C hocolate has been called theobroma — the food of the gods. It is the one food substance that women have a strong love-hate relationship with.

The healthy effects of chocolate are what all of us are interested in. Flavanoids and flavanols are plant molecules present in coloured vegetables, tea, wine and chocolate, among other food products.

The flavanol epicatechin is present in cocoa and supposedly improves blood flow and helps with heart health. Cocoa, the major ingredient of dark chocolate, contains relatively high amounts of epicatechin. White or milk chocolate lovers will be saddened to know that this type of chocolate is often devoid of flavanols, and has no health benefit.

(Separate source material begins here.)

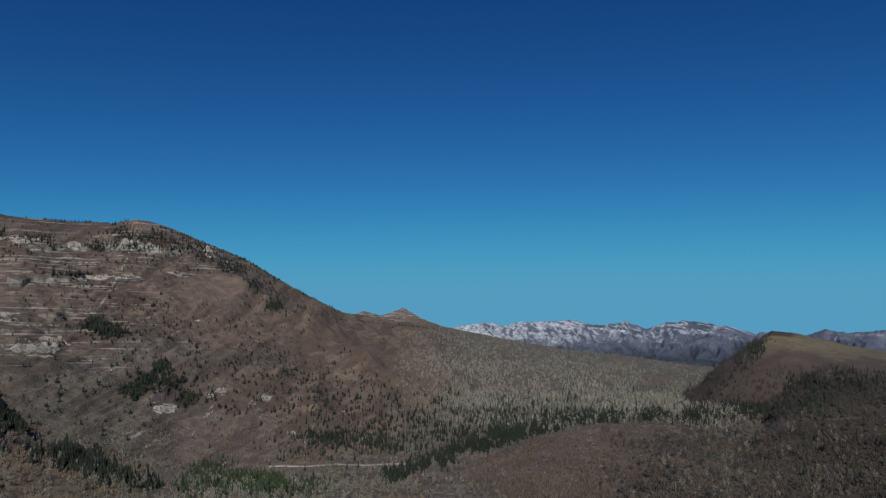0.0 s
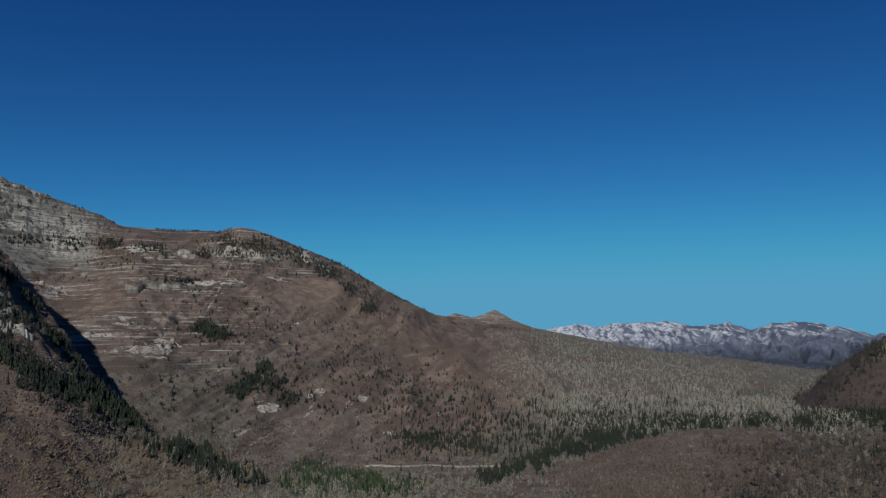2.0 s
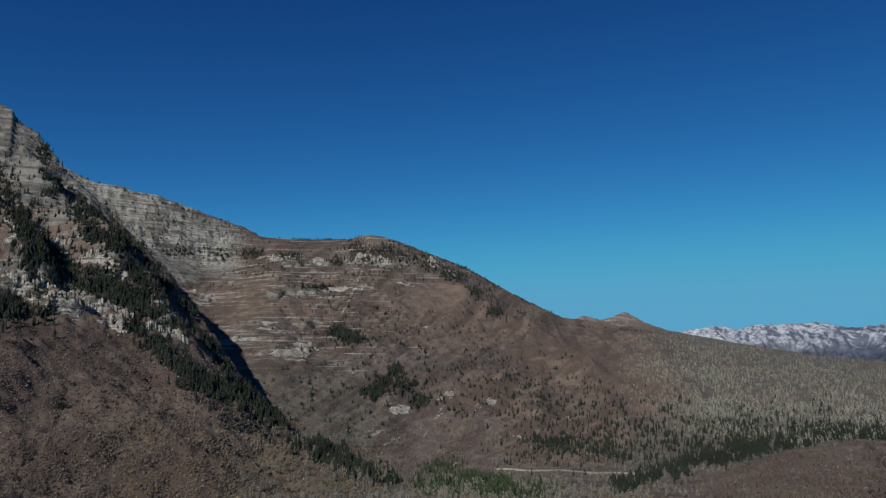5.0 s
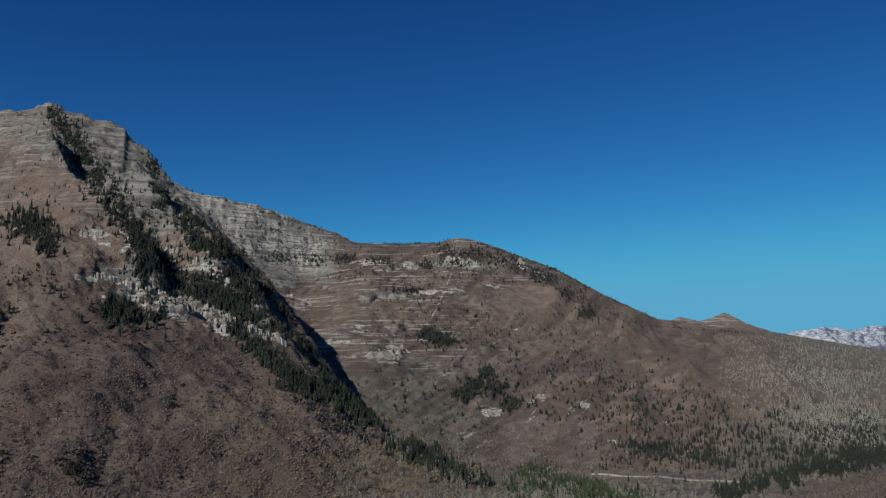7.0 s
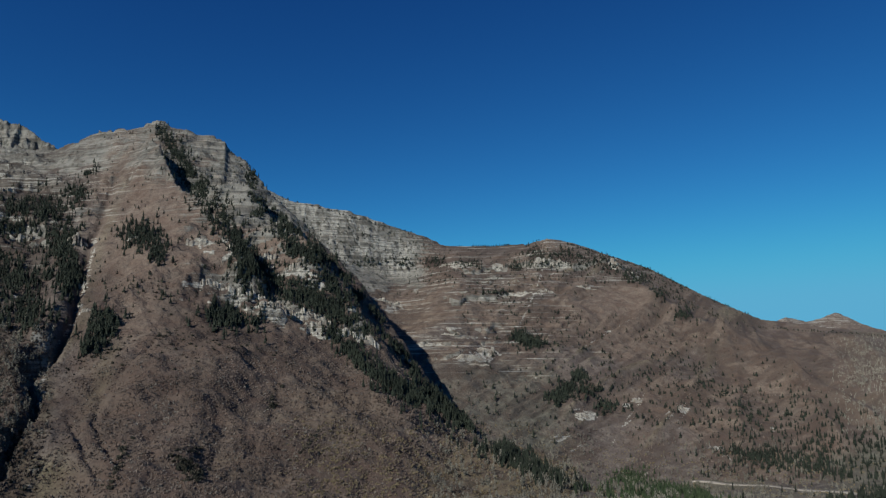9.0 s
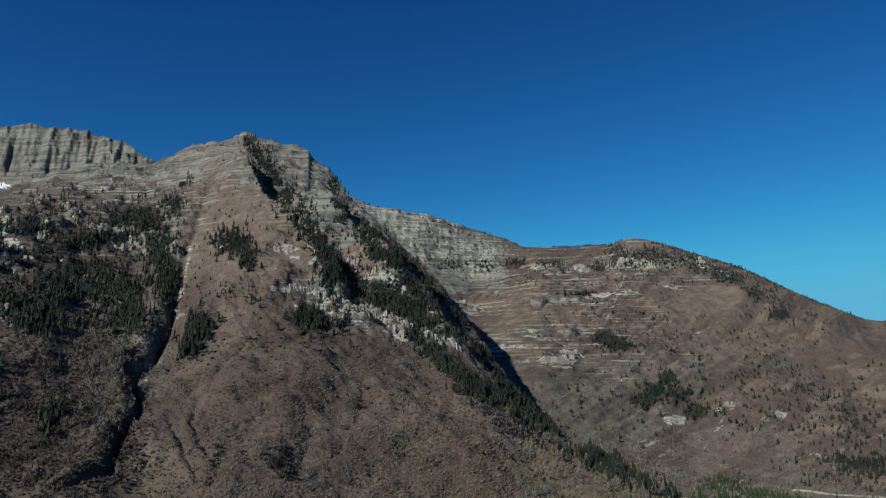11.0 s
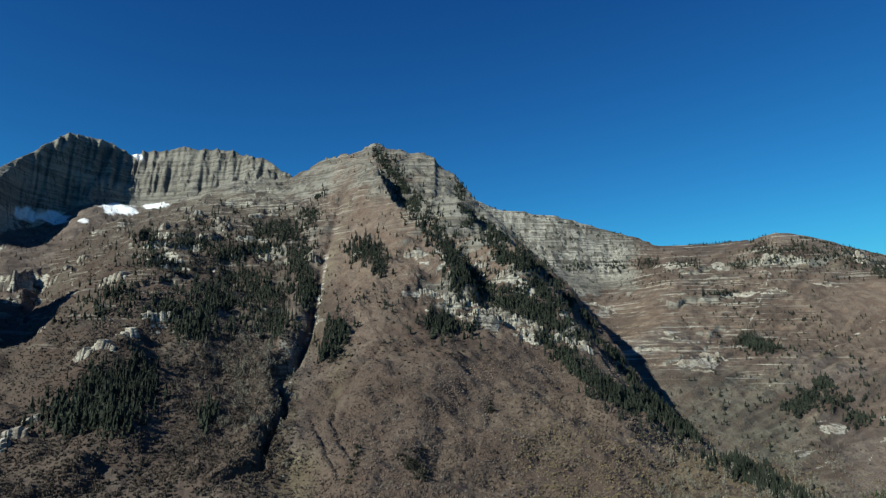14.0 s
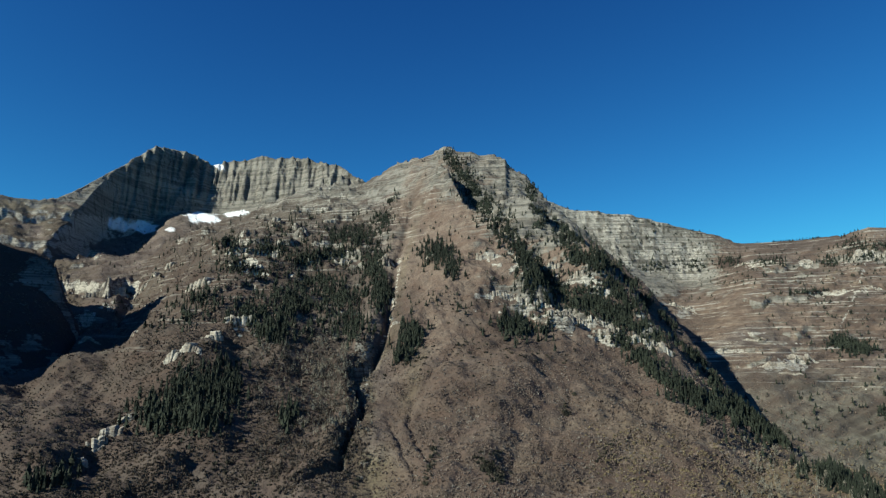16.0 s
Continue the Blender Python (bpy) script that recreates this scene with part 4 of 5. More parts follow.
LAND_LABELS = {
    "ground": ("brown valley floor with dry grass and scrub", "ground"),
    "front_peak": ("steep rust-brown mountain with a layered grey rock summit", "mountain"),
    "cirque_peak": ("high grey cliffs with ribs, talus and old snow", "mountain"),
    "red_mountain": ("broad reddish-brown mountain with pale rock ledges", "mountain"),
    "snowy_range": ("distant mountain range dusted with fresh snow", "mountain range"),
    "cone_peak": ("far bare rounded summit of pale tan rock", "mountain"),
    "grassy_knob": ("olive grassy hill with one dark wooded flank", "hill"),
    "dark_knoll": ("low dark hill covered in bare scrub", "hill"),
    "rust_hill": ("low rust-brown hill covered in oak scrub", "hill"),
    "grove_slope": ("grey-brown slope covered with bare trees", "hillside"),
    "shaded_hill": ("steep dark hill in deep shade below an unseen shading ridge", "hill"),
    "far_rim": ("plain brown hills that close the valley", "hill"),
}


def build_land():
    nc = len(AZ)
    idx = np.arange(nc * ROWS_DEEP).reshape(nc, ROWS_DEEP)
    nxt = np.roll(idx, -1, 0)
    quads = np.stack([idx[:, :-1], idx[:, 1:], nxt[:, 1:], nxt[:, :-1]], -1).reshape(-1, 4)[:, ::-1]
    kind = FORM[:, :-1].reshape(-1)
    verts = np.stack([X, Y, Z + EYE], -1).reshape(-1, 3)
    ca, cb = COVER_A.reshape(-1, 4), COVER_B.reshape(-1, 4)
    for i, name in enumerate(NAMES):
        faces = quads[kind == i]
        if len(faces) < 4:
            continue
        used, flat = np.unique(faces, return_inverse=True)
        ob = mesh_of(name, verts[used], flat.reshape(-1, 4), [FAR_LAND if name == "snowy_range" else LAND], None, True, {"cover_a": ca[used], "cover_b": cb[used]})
        tagged(ob, LAND_LABELS[name][0], LAND_LABELS[name][1], kind="structure")


build_land()


# ---- plants ----
def fir_shape(rng, tiers, sides, height=1.0, girth=0.17):
    """A conifer one metre high: trunk triangles and ragged drooping tiers. Vertices, triangles, material numbers."""
    v, f, m = [], [], []
    for q in range(3):
        a = q * 2.1
        v.append((0.018 * math.cos(a), 0.018 * math.sin(a), 0.0))
    v.append((0, 0, 0.9))
    f += [(0, 1, 3), (1, 2, 3), (2, 0, 3)]
    m += [1, 1, 1]
    for t in range(tiers):
        z0 = 0.07 + 0.86 * t / tiers
        top = min(1.0, z0 + 0.30 + 0.2 / tiers)
        r = girth * (1 - 0.9 * t / tiers) * rng.uniform(0.85, 1.15)
        a0, start = rng.uniform(0, 6.3), len(v)
        for q in range(sides):
            rr = r * (rng.uniform(0.8, 1.2) if q % 2 else rng.uniform(0.45, 0.7))
            a = a0 + 6.2832 * q / sides
            v.append((rr * math.cos(a), rr * math.sin(a), z0 + rng.uniform(-0.03, 0.02) + (0.03 if q % 2 == 0 else 0)))
        v.append((rng.uniform(-0.008, 0.008), rng.uniform(-0.008, 0.008), top))
        for q in range(sides):
            f.append((start + q, start + (q + 1) % sides, start + sides))
            m.append(0)
    return np.array(v), np.array(f), np.array(m)


def bare_shape(rng, twigs, wide, base):
    """A leafless tree one metre high: a thin trunk and many upright twig slivers in an oval head."""
    v, f, m = [(0.012, 0, 0), (-0.006, 0.01, 0), (-0.006, -0.01, 0), (0, 0, 0.85)], [(0, 1, 3), (1, 2, 3), (2, 0, 3)], [1, 1, 1]
    for _ in range(twigs):
        u = rng.uniform(0, 1)
        z = base + (0.95 - base) * u
        r = wide * math.sin(math.pi * min(0.97, 0.18 + 0.8 * u)) * math.sqrt(rng.uniform(0.05, 1))
        a, b = rng.uniform(0, 6.3), rng.uniform(0, 6.3)
        cx, cy, s, up = r * math.cos(a), r * math.sin(a), rng.uniform(0.03, 0.06), rng.uniform(0.10, 0.2)
        n = len(v)
        v += [(cx + s * math.cos(b), cy + s * math.sin(b), z - up * 0.4), (cx - s * math.cos(b), cy - s * math.sin(b), z - up * 0.3), (cx * 1.25 + rng.uniform(-0.02, 0.02), cy * 1.25, z + up)]
        f.append((n, n + 1, n + 2))
        m.append(0)
    return np.array(v), np.array(f), np.array(m)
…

It seems that the benefits of flavanols are almost never ending. By helping the body metabolise sugars, dark chocolate may actually reduce the risk of developing diabetes. Flavanols in dark chocolate also increase HDL (“good”) cholesterol and lower LDL (“bad”) cholesterol.

Dark chocolate can be deceptive. Many times, when we think we are eating dark chocolate, the colour is due to darkened cocoa solids; the chocolate itself does not actually contain too much cocoa. Manufacturers of chocolate remove the flavanols because they are bitter.

It is also unfortunate that the antioxidants in chocolate are rapidly removed from the body in the normal course of events. The antioxidants, therefore, do not have enough time to show their beneficial effect on the blood vessels and the heart.

The Lancet , a leading medical journal, pointed out that “the devil in dark chocolate is the fat, sugar, and calories it also contains.” So before reaching for that piece of chocolate, remember that it contains more calories than flavonols! If you want the benefit of flavonoids and flavanols, reach for a rainbow of fruits, tea or even a glass of red wine!